Today was hard. We got up this morning to go to the Mayan Ruins, which I’m sure are very impressive to architects everywhere, but not to me. These are in La Entrada and they’re not very popular, not very big, and really hot. But I had fun hanging out.
On the way back to the city we went to the Laurels. I hate the Laurels. I love the people of the Laurels and I love serving them, but I hate the Laurels. The Laurels are the worst area we visit on our trip. Approximately 12 “houses” are constructed along the side of highway with scrap metal and anything else the families can find. They have nothing. Living conditions are dangerous, unsanitary, and the image of an endless cycle. It was all I could do not to have a break down when we handed out supplies and even harder to maintain composure when I climbed back in the truck. I left them. But like I said earlier and Paul said it to me again today, poverty is relative. This life is all they know. I cannot decide whether or not they are happy. They have what they need, but my concept of need is different. God has promised to give his people what they need, and he provides here. He has provided me with material blessings, and he has moreover provided them with spiritual blessings.
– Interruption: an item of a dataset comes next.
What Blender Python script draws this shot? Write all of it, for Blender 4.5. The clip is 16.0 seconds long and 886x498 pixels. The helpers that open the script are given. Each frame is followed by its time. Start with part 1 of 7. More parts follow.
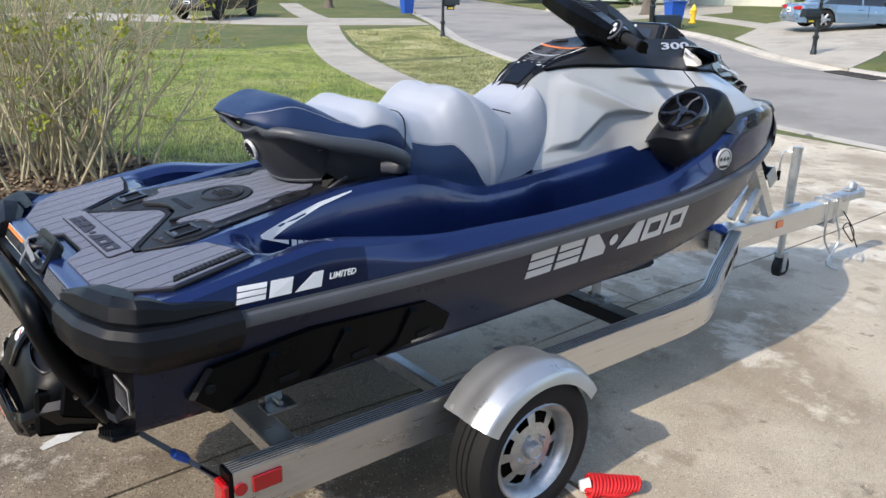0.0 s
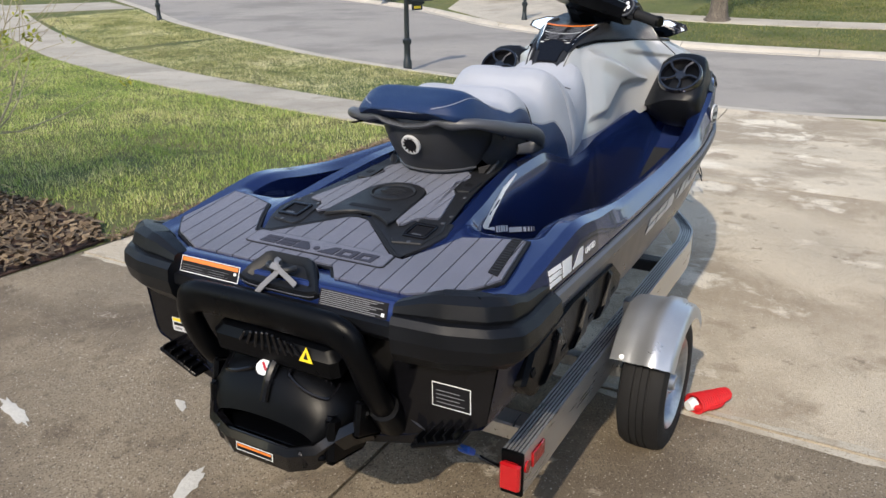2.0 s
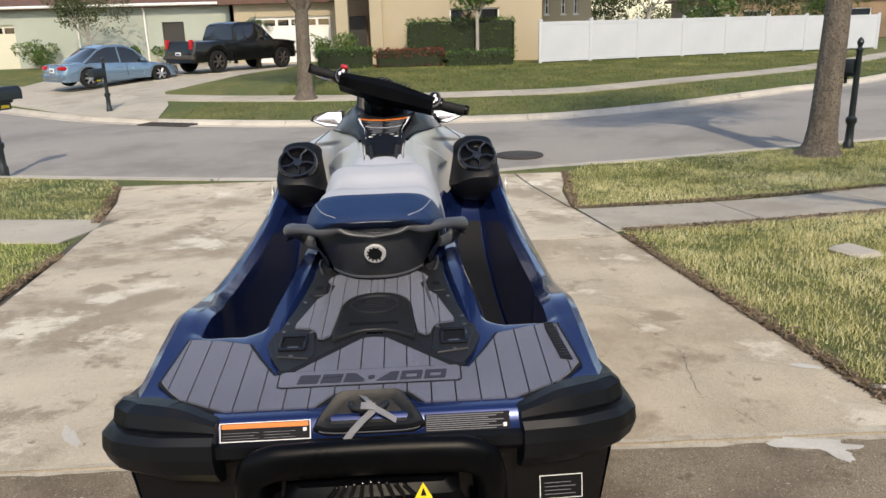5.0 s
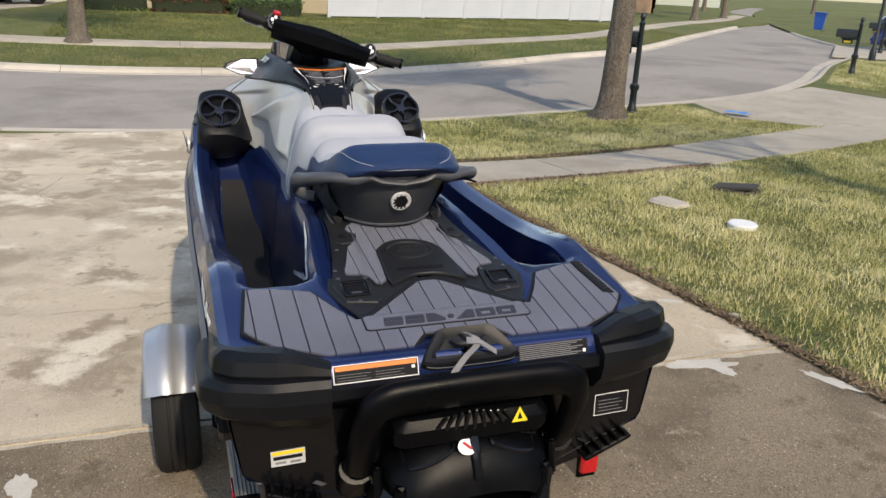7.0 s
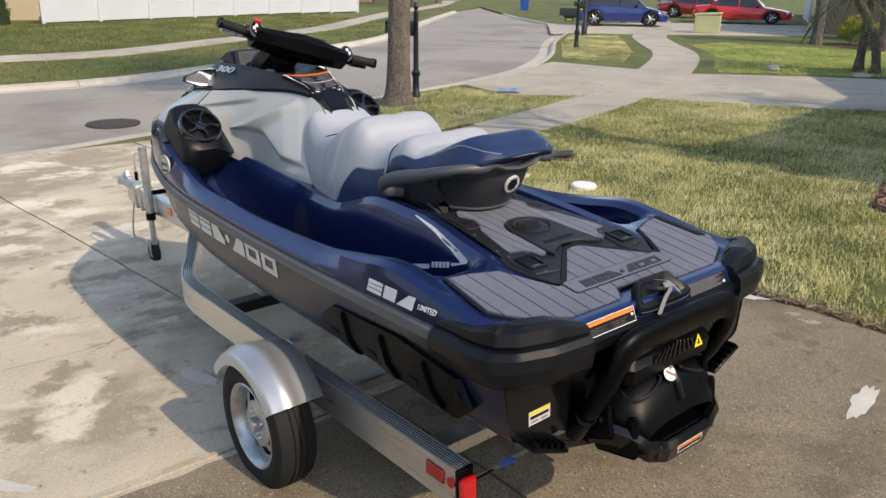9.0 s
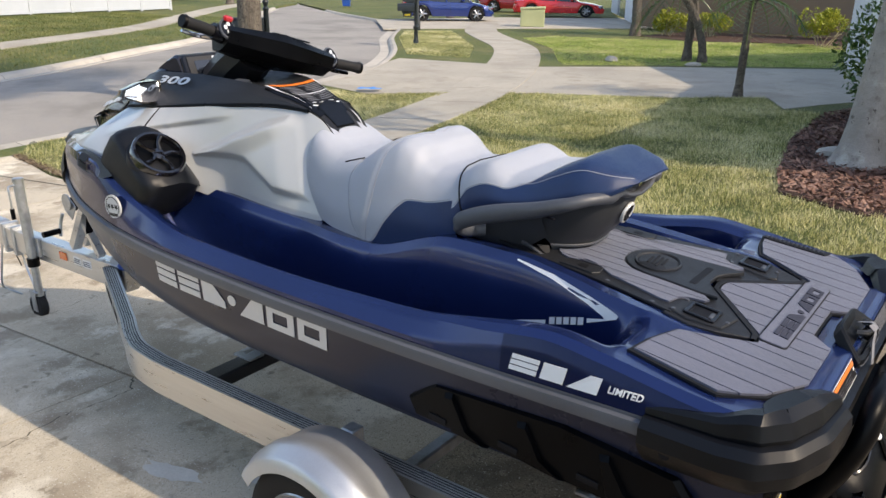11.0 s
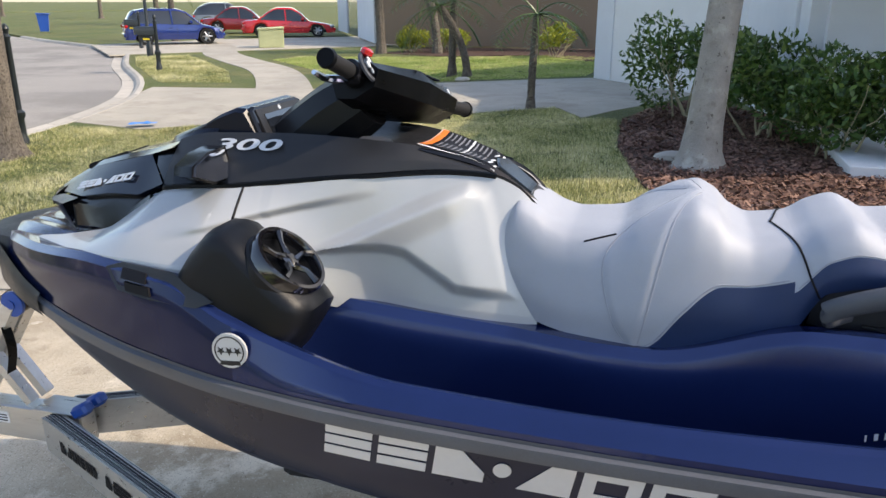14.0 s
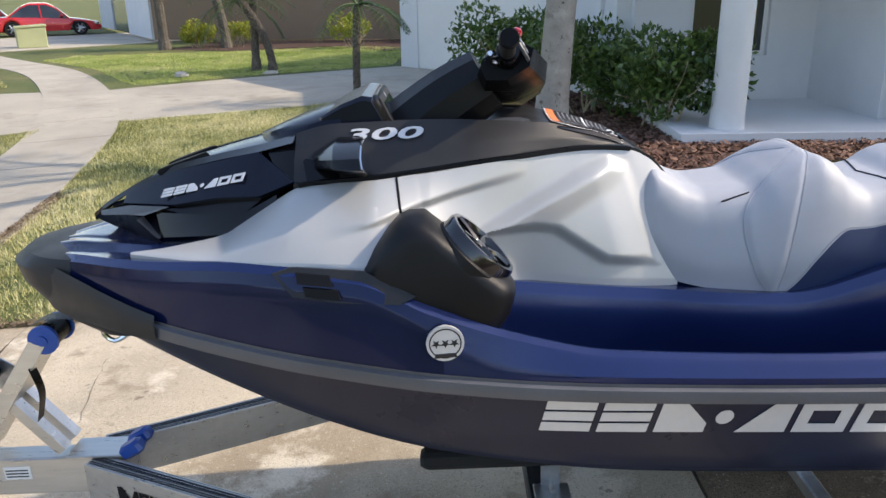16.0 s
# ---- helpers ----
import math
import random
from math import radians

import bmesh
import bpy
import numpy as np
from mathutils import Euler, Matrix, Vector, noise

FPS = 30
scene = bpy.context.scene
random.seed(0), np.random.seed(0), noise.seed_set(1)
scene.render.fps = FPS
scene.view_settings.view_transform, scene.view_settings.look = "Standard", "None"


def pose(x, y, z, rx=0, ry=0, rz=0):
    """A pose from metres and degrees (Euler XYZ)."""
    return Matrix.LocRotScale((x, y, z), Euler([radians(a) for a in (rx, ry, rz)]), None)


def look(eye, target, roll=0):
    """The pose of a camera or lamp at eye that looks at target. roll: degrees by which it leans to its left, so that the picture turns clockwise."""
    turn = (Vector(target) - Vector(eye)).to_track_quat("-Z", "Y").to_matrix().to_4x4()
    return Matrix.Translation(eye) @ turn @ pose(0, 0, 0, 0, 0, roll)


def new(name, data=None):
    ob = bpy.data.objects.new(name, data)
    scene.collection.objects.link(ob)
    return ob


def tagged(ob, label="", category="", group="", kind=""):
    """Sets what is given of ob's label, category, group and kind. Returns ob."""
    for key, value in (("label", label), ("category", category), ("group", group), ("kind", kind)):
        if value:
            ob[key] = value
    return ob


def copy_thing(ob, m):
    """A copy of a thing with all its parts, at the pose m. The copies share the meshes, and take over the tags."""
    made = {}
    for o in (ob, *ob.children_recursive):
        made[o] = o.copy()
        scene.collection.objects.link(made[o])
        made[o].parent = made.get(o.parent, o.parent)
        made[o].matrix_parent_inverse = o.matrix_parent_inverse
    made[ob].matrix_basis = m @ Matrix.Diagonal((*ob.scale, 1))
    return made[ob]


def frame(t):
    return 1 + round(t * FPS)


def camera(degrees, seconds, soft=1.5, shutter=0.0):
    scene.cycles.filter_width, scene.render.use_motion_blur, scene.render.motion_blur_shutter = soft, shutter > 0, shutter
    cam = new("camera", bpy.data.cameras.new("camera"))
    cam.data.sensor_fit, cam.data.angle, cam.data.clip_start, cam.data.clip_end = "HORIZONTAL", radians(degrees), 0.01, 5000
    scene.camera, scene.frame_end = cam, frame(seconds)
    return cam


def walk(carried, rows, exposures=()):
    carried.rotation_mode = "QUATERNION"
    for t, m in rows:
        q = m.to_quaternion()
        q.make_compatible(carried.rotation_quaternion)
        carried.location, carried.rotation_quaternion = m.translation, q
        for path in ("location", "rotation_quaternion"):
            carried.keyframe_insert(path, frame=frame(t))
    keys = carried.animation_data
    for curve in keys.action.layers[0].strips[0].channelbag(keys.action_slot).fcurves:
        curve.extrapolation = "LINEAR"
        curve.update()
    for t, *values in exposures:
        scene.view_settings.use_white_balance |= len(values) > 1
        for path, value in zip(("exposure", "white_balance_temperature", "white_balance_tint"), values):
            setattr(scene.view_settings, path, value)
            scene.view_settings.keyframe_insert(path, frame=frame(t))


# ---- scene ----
cam = camera(59.6, 16.0)
PATH = [
    (0, (-0.982, -2.183, 1.625), (0.199, -0.716, 0.951), 0.6),
    (0.5, (-1.291, -2.003, 1.64), (-0.021, -0.615, 0.963), 0.1),
    (1, (-1.498, -1.722, 1.647), (-0.116, -0.449, 0.961), 0.5),
    (1.5, (-1.779, -1.469, 1.664), (-0.253, -0.386, 0.956), 0.8),
    (2, (-1.959, -1.206, 1.67), (-0.332, -0.298, 0.943), -0.4),
    (2.5, (-2.04, -0.935, 1.682), (-0.295, -0.258, 0.978), -1.3),
    (3, (-2.168, -0.679, 1.721), (-0.321, -0.267, 1.074), -0.9),
    (3.5, (-2.204, -0.472, 1.743), (-0.3, -0.218, 1.186), -1.8),
    (4, (-2.125, -0.293, 1.754), (-0.195, -0.185, 1.241), -2.5),
    (4.5, (-2.145, -0.187, 1.763), (-0.214, -0.194, 1.24), -2.1),
    (5, (-2.204, -0.112, 1.762), (-0.285, -0.183, 1.203), -1.5),
    (5.2, (-2.231, -0.084, 1.761), (-0.317, -0.186, 1.19), -0.8),
    (7.3, (-2.163, 0.826, 1.754), (-0.414, 0.111, 1.096), 2.5),
    (7.5, (-2.129, 0.944, 1.745), (-0.4, 0.183, 1.089), 2.0),
    (8, (-2.023, 1.257, 1.761), (-0.361, 0.356, 1.11), 0.5),
    (8.5, (-1.952, 1.619, 1.766), (-0.397, 0.547, 1.108), 0.9),
    (8.7, (-1.907, 1.725, 1.765), (-0.39, 0.598, 1.108), 0.9),
    (10.8, (-0.94, 1.992, 1.715), (0.218, 0.499, 1.058), 0.4),
    (11, (-0.828, 1.988, 1.72), (0.312, 0.482, 1.062), 0.7),
    (11.5, (-0.57, 2.011, 1.731), (0.503, 0.461, 1.062), 0.2),
    (12, (-0.296, 2.01, 1.727), (0.64, 0.371, 1.064), 0.3),
    (12.5, (-0.004, 1.952, 1.721), (0.864, 0.262, 1.095), 1.1),
    (13, (0.279, 1.946, 1.718), (1.068, 0.215, 1.1), 0.1),
    (13.5, (0.554, 1.979, 1.717), (1.207, 0.197, 1.085), -0.5),
    (14, (0.774, 1.985, 1.699), (1.315, 0.159, 1.088), 0.0),
    (14.5, (0.987, 2.029, 1.697), (1.438, 0.183, 1.073), 0.3),
    (15, (1.24, 2.124, 1.69), (1.619, 0.271, 1.037), -0.4),
    (15.5, (1.468, 2.142, 1.671), (1.728, 0.267, 1.026), -1.7),
    (16, (1.683, 2.136, 1.68), (1.687, 0.239, 1.046), -0.8),
]
walk(cam, [(t, look(eye, target, roll)) for t, eye, target, roll in PATH],
     exposures=[(0, 1.06, 6500, 11), (1.5, 0.98, 6750, 11), (3, 0.73, 7150, 11), (8, 0.74, 7450, 12), (10, 0.97, 7400, 12), (11, 1.06, 7350, 13), (12.5, 1.18, 7250, 13), (16, 1.19, 7200, 14)])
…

My visit to La Entrada was a little better than last year. I just don’t find a lot there that isn’t for a typical Honduran. It’s like a massive street-Walmart, and equally deserving an internet montage to unfortunately dressed people. Like the rest of my American comrades, I spent quite a bit of time in the air-conditioned bakery, but we started to attract every beggar in the area. We gave them what we had, then went on.
We drove back to the farm and got ready for church, which was extraordinarily distracting. Distractions are endless in Honduran church services. Perhaps the ones in America just aren’t distracting enough. After church we went to get milkshakes and watch some shady dealings go down on the street corners.